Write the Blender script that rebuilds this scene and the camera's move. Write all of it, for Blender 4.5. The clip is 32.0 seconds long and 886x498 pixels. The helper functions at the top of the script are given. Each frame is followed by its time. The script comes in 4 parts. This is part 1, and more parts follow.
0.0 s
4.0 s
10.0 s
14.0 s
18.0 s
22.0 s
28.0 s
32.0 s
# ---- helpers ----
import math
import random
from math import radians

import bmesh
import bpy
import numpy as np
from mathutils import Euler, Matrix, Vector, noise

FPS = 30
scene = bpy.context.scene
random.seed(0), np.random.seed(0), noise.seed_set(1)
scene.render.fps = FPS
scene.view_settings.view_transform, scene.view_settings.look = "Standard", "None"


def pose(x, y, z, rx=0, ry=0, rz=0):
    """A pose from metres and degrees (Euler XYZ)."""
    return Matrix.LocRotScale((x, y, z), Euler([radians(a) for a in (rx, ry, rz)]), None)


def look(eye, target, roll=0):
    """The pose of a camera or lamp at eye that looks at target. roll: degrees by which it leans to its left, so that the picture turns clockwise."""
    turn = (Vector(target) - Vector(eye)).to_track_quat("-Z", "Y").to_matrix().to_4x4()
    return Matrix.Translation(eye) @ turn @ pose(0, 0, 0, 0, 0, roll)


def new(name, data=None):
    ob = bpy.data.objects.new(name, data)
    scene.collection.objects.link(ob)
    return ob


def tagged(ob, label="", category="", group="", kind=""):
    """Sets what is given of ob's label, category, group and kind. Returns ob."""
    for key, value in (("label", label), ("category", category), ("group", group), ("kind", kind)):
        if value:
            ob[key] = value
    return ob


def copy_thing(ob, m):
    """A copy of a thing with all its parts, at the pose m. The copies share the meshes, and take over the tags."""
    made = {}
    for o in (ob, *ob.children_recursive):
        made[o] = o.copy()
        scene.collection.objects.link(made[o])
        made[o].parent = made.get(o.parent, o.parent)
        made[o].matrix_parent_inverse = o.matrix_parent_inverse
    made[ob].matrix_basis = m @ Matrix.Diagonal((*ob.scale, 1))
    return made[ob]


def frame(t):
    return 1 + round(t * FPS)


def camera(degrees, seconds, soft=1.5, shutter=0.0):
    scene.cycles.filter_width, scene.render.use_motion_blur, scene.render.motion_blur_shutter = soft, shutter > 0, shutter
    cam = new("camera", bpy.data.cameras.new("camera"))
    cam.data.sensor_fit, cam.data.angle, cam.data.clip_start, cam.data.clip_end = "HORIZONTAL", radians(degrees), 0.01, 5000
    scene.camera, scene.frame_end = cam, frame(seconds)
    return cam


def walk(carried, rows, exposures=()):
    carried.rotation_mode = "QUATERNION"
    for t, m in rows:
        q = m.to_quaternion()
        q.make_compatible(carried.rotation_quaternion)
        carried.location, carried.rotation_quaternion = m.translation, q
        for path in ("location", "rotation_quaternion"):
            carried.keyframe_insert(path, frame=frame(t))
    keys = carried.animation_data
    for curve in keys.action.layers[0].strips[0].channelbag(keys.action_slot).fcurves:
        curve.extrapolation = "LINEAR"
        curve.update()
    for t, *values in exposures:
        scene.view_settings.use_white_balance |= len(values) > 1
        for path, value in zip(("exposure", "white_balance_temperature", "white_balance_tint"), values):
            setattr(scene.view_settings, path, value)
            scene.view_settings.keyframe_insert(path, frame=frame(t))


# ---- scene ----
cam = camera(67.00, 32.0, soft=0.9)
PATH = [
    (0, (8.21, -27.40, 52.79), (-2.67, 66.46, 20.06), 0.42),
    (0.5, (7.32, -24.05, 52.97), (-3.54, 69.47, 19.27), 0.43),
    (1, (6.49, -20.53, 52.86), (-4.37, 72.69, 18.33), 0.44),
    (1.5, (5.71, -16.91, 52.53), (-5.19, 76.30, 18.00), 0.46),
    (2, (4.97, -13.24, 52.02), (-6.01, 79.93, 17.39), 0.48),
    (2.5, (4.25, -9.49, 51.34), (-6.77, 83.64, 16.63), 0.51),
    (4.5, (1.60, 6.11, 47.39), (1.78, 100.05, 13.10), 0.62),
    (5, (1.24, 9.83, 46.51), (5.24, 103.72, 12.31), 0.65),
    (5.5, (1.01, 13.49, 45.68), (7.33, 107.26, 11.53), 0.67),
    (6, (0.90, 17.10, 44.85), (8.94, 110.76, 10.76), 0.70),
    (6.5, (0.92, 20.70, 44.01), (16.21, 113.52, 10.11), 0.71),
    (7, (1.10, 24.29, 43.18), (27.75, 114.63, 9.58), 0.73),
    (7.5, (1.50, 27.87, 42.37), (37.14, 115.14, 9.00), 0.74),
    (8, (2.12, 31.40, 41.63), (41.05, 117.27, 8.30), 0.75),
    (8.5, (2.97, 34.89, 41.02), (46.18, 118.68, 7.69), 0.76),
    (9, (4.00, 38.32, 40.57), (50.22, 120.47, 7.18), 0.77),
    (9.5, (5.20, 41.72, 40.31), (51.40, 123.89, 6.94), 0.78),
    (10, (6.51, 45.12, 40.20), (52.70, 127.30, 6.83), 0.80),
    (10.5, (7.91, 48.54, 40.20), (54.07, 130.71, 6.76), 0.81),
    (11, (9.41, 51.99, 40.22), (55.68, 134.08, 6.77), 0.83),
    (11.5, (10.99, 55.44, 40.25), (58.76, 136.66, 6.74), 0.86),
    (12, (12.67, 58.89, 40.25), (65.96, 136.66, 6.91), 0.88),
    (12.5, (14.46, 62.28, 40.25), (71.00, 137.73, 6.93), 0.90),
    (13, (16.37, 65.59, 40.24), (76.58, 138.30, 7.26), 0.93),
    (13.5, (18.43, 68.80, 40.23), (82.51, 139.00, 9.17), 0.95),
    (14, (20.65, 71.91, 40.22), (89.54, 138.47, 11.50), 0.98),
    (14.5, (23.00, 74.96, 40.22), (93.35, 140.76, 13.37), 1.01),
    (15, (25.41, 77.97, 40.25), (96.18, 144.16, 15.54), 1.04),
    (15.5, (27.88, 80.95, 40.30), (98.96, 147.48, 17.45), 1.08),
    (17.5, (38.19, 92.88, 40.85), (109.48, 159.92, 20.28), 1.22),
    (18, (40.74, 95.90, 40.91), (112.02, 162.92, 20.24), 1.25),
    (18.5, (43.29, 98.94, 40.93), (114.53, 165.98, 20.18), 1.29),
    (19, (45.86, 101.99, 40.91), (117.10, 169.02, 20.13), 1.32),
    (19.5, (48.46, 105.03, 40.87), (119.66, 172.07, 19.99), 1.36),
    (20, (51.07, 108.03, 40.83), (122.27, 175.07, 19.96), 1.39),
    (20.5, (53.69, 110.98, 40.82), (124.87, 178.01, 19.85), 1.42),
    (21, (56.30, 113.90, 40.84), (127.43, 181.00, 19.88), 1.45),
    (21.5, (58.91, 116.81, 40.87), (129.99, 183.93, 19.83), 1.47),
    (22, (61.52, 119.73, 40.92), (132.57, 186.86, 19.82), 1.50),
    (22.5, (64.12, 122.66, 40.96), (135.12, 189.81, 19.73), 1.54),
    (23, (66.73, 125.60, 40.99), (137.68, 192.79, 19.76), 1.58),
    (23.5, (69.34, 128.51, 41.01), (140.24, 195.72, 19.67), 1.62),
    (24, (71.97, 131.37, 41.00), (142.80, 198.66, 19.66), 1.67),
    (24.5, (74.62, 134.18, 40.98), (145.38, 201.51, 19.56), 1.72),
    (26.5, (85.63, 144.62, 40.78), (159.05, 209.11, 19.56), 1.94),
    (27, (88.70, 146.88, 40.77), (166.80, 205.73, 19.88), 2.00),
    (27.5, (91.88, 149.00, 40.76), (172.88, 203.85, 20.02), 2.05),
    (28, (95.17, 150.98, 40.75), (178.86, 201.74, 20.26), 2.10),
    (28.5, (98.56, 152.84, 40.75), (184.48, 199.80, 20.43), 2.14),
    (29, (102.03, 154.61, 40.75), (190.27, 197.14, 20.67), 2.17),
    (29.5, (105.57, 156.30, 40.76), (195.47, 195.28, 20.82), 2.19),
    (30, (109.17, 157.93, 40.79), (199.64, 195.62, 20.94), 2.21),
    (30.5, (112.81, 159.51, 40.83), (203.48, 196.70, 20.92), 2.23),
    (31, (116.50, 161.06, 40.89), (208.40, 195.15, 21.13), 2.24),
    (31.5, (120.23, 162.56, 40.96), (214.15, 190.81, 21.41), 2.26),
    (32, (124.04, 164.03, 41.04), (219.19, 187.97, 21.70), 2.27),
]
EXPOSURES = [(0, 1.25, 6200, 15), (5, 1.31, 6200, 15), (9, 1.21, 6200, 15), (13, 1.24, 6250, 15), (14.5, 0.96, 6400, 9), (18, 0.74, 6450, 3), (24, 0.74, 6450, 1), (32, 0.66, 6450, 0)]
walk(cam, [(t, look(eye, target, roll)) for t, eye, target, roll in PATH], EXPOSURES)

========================

Print exactly the lines from the line with "shutter > 0, shutter" to the line with "scene.view_settings.keyframe_insert(path, frame=frame(t))", both included, and nothing else.

    scene.cycles.filter_width, scene.render.use_motion_blur, scene.render.motion_blur_shutter = soft, shutter > 0, shutter
    cam = new("camera", bpy.data.cameras.new("camera"))
    cam.data.sensor_fit, cam.data.angle, cam.data.clip_start, cam.data.clip_end = "HORIZONTAL", radians(degrees), 0.01, 5000
    scene.camera, scene.frame_end = cam, frame(seconds)
    return cam


def walk(carried, rows, exposures=()):
    carried.rotation_mode = "QUATERNION"
    for t, m in rows:
        q = m.to_quaternion()
        q.make_compatible(carried.rotation_quaternion)
        carried.location, carried.rotation_quaternion = m.translation, q
        for path in ("location", "rotation_quaternion"):
            carried.keyframe_insert(path, frame=frame(t))
    keys = carried.animation_data
    for curve in keys.action.layers[0].strips[0].channelbag(keys.action_slot).fcurves:
        curve.extrapolation = "LINEAR"
        curve.update()
    for t, *values in exposures:
        scene.view_settings.use_white_balance |= len(values) > 1
        for path, value in zip(("exposure", "white_balance_temperature", "white_balance_tint"), values):
            setattr(scene.view_settings, path, value)
            scene.view_settings.keyframe_insert(path, frame=frame(t))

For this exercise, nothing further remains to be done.